### Stated exercise
Write out the material again word for word, dropping any images it holds.

### Data section
+ + +

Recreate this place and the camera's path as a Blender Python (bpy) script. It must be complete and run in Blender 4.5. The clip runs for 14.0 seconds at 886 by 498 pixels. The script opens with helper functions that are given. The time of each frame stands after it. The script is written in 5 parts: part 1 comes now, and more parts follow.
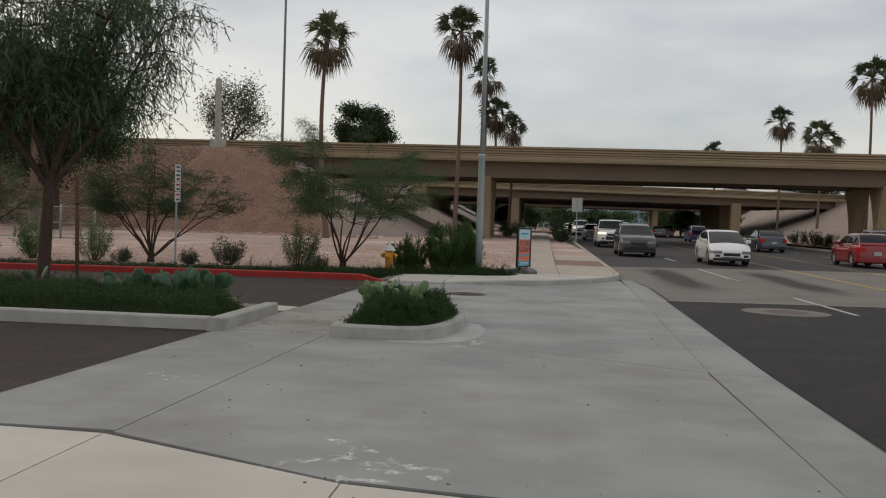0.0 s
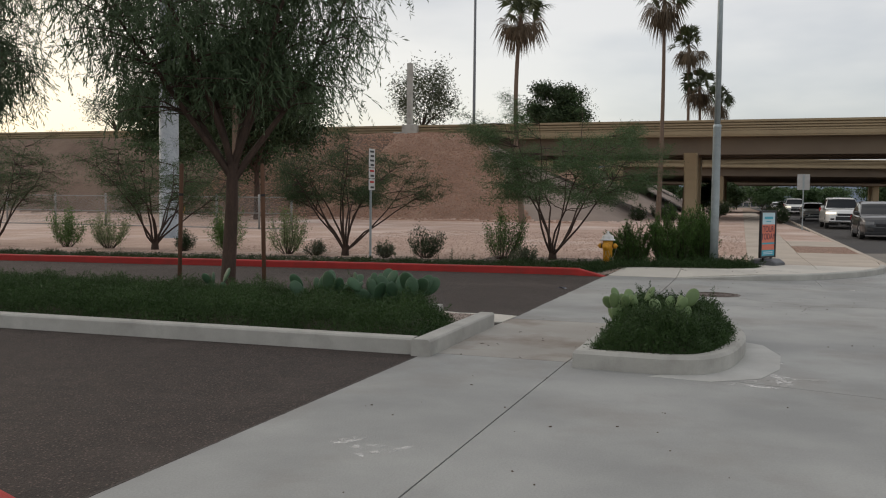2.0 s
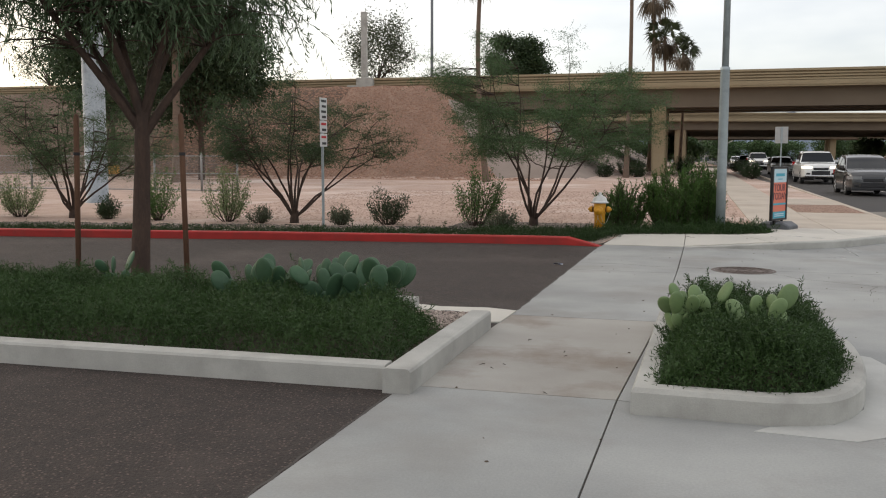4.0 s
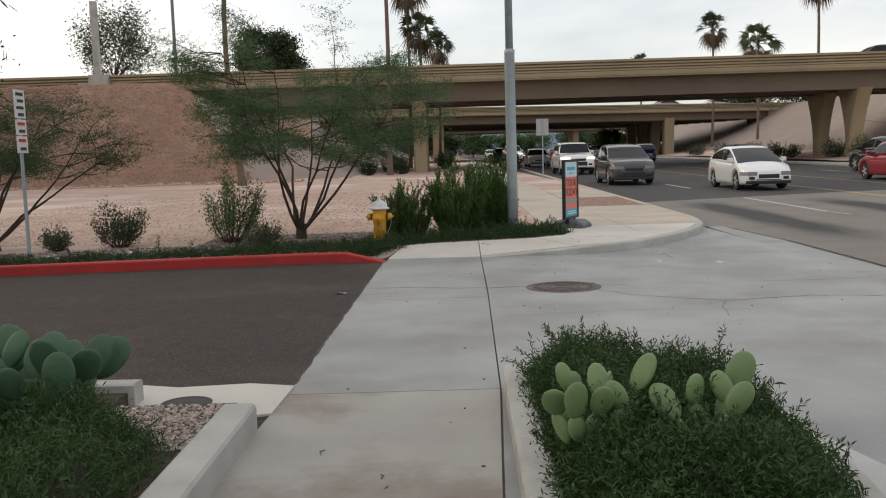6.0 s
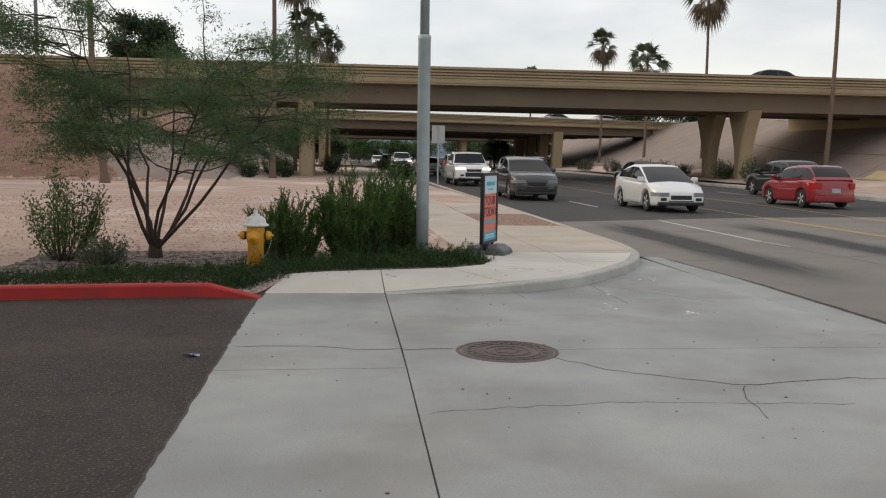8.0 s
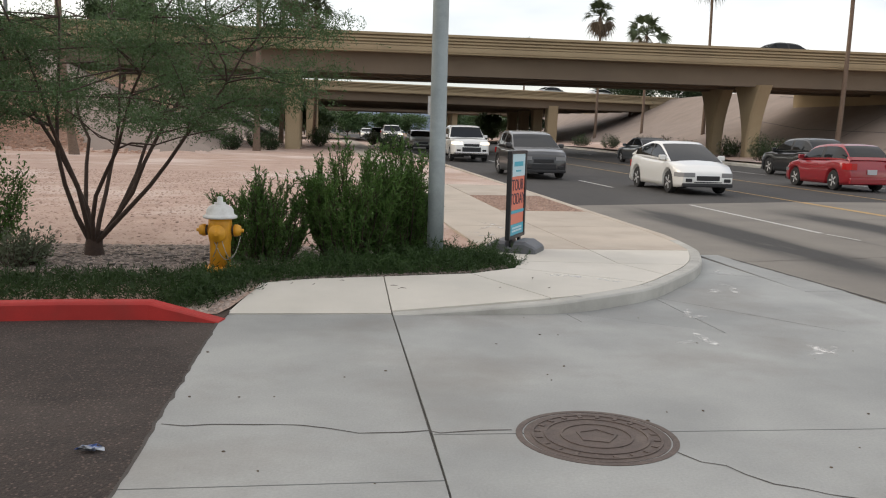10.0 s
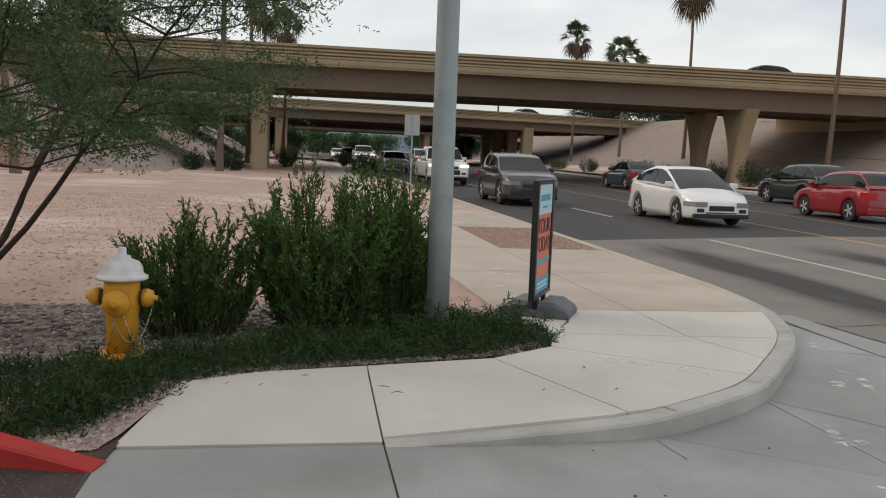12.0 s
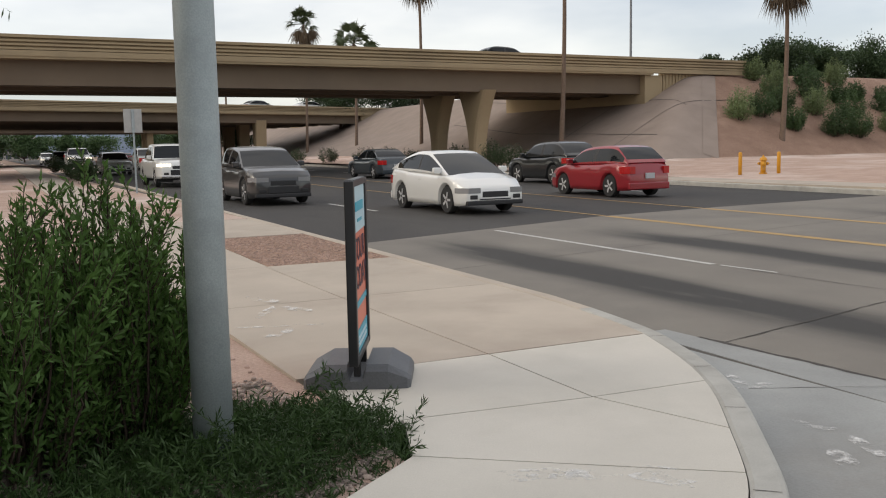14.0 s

+ + +

### Result of the task
Recreate this place and the camera's path as a Blender Python (bpy) script. It must be complete and run in Blender 4.5. The clip runs for 14.0 seconds at 886 by 498 pixels. The script opens with helper functions that are given. The time of each frame stands after it. The script is written in 5 parts: part 1 comes now, and more parts follow.
0.0 s
2.0 s
4.0 s
6.0 s
8.0 s
10.0 s
12.0 s
14.0 s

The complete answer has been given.